— START SOURCE DATA —
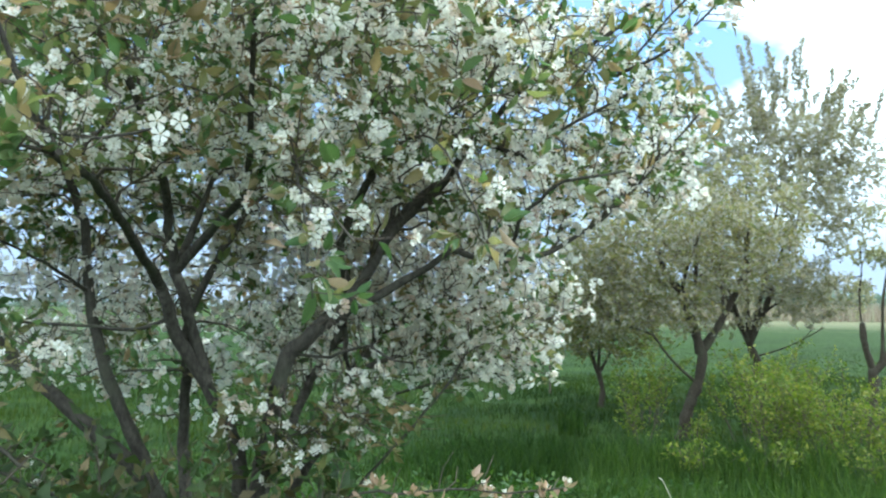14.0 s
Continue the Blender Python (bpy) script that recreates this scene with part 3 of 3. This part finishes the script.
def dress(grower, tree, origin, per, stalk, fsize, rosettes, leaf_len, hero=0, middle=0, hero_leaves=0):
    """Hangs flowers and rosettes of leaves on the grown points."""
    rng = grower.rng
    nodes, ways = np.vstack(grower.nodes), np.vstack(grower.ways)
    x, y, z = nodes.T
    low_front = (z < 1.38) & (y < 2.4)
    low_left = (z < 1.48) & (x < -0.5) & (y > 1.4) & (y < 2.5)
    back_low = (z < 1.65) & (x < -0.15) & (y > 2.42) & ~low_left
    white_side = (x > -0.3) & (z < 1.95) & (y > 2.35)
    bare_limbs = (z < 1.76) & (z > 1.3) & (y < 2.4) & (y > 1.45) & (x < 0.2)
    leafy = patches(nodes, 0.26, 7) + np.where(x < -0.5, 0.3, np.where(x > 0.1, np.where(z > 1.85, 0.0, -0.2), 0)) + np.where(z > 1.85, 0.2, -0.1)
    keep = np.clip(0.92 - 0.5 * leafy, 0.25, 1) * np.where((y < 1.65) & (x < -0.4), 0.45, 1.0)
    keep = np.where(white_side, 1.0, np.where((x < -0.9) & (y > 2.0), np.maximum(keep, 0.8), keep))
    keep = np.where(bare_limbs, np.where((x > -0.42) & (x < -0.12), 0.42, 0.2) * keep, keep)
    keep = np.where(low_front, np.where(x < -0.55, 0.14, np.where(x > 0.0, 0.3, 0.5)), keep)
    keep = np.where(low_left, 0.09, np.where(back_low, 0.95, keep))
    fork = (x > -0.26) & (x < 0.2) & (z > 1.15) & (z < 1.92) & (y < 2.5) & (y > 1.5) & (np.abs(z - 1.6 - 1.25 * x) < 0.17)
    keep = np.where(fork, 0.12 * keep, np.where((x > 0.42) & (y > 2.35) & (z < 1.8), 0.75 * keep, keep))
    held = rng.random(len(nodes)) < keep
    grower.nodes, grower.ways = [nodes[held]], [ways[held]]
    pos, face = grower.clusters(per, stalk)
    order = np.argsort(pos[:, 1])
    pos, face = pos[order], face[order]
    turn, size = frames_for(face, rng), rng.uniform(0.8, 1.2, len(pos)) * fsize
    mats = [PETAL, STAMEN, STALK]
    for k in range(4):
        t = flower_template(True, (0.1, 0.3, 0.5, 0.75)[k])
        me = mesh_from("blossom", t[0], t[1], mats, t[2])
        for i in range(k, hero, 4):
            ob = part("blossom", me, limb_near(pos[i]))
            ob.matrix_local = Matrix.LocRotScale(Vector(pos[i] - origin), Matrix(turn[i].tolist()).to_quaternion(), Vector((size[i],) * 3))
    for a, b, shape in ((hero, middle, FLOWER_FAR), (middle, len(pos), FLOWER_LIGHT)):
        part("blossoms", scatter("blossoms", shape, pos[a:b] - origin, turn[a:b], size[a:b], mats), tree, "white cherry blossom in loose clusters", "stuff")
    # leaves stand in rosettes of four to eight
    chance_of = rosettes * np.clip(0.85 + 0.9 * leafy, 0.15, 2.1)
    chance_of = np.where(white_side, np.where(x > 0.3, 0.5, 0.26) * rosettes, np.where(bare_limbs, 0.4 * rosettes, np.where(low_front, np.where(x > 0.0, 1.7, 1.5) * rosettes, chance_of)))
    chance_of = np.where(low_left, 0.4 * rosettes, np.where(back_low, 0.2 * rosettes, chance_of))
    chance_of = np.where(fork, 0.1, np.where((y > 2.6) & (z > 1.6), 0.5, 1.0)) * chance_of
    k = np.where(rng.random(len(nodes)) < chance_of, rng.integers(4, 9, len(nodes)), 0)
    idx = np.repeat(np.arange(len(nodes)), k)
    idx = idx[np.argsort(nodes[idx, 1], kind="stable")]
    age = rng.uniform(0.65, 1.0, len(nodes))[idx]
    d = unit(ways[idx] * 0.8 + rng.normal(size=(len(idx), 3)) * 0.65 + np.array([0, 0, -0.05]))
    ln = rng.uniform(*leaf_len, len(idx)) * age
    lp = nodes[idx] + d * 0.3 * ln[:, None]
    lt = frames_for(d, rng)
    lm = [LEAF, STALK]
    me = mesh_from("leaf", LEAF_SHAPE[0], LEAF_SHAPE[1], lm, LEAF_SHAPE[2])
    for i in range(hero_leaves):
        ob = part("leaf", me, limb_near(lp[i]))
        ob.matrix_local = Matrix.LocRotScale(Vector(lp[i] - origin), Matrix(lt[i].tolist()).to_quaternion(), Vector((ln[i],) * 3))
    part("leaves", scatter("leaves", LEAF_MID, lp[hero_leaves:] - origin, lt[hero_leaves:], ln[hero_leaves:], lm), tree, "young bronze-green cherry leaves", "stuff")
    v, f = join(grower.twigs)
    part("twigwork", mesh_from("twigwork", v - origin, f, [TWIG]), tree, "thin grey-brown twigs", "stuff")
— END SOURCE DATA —
### WRITTEN REQUEST
Set down all the data again exactly as above, pictures excluded.

### REPLY TO THE EXERCISE
14.0 s
Continue the Blender Python (bpy) script that recreates this scene with part 3 of 3. This part finishes the script.
def dress(grower, tree, origin, per, stalk, fsize, rosettes, leaf_len, hero=0, middle=0, hero_leaves=0):
    """Hangs flowers and rosettes of leaves on the grown points."""
    rng = grower.rng
    nodes, ways = np.vstack(grower.nodes), np.vstack(grower.ways)
    x, y, z = nodes.T
    low_front = (z < 1.38) & (y < 2.4)
    low_left = (z < 1.48) & (x < -0.5) & (y > 1.4) & (y < 2.5)
    back_low = (z < 1.65) & (x < -0.15) & (y > 2.42) & ~low_left
    white_side = (x > -0.3) & (z < 1.95) & (y > 2.35)
    bare_limbs = (z < 1.76) & (z > 1.3) & (y < 2.4) & (y > 1.45) & (x < 0.2)
    leafy = patches(nodes, 0.26, 7) + np.where(x < -0.5, 0.3, np.where(x > 0.1, np.where(z > 1.85, 0.0, -0.2), 0)) + np.where(z > 1.85, 0.2, -0.1)
    keep = np.clip(0.92 - 0.5 * leafy, 0.25, 1) * np.where((y < 1.65) & (x < -0.4), 0.45, 1.0)
    keep = np.where(white_side, 1.0, np.where((x < -0.9) & (y > 2.0), np.maximum(keep, 0.8), keep))
    keep = np.where(bare_limbs, np.where((x > -0.42) & (x < -0.12), 0.42, 0.2) * keep, keep)
    keep = np.where(low_front, np.where(x < -0.55, 0.14, np.where(x > 0.0, 0.3, 0.5)), keep)
    keep = np.where(low_left, 0.09, np.where(back_low, 0.95, keep))
    fork = (x > -0.26) & (x < 0.2) & (z > 1.15) & (z < 1.92) & (y < 2.5) & (y > 1.5) & (np.abs(z - 1.6 - 1.25 * x) < 0.17)
    keep = np.where(fork, 0.12 * keep, np.where((x > 0.42) & (y > 2.35) & (z < 1.8), 0.75 * keep, keep))
    held = rng.random(len(nodes)) < keep
    grower.nodes, grower.ways = [nodes[held]], [ways[held]]
    pos, face = grower.clusters(per, stalk)
    order = np.argsort(pos[:, 1])
    pos, face = pos[order], face[order]
    turn, size = frames_for(face, rng), rng.uniform(0.8, 1.2, len(pos)) * fsize
    mats = [PETAL, STAMEN, STALK]
    for k in range(4):
        t = flower_template(True, (0.1, 0.3, 0.5, 0.75)[k])
        me = mesh_from("blossom", t[0], t[1], mats, t[2])
        for i in range(k, hero, 4):
            ob = part("blossom", me, limb_near(pos[i]))
            ob.matrix_local = Matrix.LocRotScale(Vector(pos[i] - origin), Matrix(turn[i].tolist()).to_quaternion(), Vector((size[i],) * 3))
    for a, b, shape in ((hero, middle, FLOWER_FAR), (middle, len(pos), FLOWER_LIGHT)):
        part("blossoms", scatter("blossoms", shape, pos[a:b] - origin, turn[a:b], size[a:b], mats), tree, "white cherry blossom in loose clusters", "stuff")
    # leaves stand in rosettes of four to eight
    chance_of = rosettes * np.clip(0.85 + 0.9 * leafy, 0.15, 2.1)
    chance_of = np.where(white_side, np.where(x > 0.3, 0.5, 0.26) * rosettes, np.where(bare_limbs, 0.4 * rosettes, np.where(low_front, np.where(x > 0.0, 1.7, 1.5) * rosettes, chance_of)))
    chance_of = np.where(low_left, 0.4 * rosettes, np.where(back_low, 0.2 * rosettes, chance_of))
    chance_of = np.where(fork, 0.1, np.where((y > 2.6) & (z > 1.6), 0.5, 1.0)) * chance_of
    k = np.where(rng.random(len(nodes)) < chance_of, rng.integers(4, 9, len(nodes)), 0)
    idx = np.repeat(np.arange(len(nodes)), k)
    idx = idx[np.argsort(nodes[idx, 1], kind="stable")]
    age = rng.uniform(0.65, 1.0, len(nodes))[idx]
    d = unit(ways[idx] * 0.8 + rng.normal(size=(len(idx), 3)) * 0.65 + np.array([0, 0, -0.05]))
    ln = rng.uniform(*leaf_len, len(idx)) * age
    lp = nodes[idx] + d * 0.3 * ln[:, None]
    lt = frames_for(d, rng)
    lm = [LEAF, STALK]
    me = mesh_from("leaf", LEAF_SHAPE[0], LEAF_SHAPE[1], lm, LEAF_SHAPE[2])
    for i in range(hero_leaves):
        ob = part("leaf", me, limb_near(lp[i]))
        ob.matrix_local = Matrix.LocRotScale(Vector(lp[i] - origin), Matrix(lt[i].tolist()).to_quaternion(), Vector((ln[i],) * 3))
    part("leaves", scatter("leaves", LEAF_MID, lp[hero_leaves:] - origin, lt[hero_leaves:], ln[hero_leaves:], lm), tree, "young bronze-green cherry leaves", "stuff")
    v, f = join(grower.twigs)
    part("twigwork", mesh_from("twigwork", v - origin, f, [TWIG]), tree, "thin grey-brown twigs", "stuff")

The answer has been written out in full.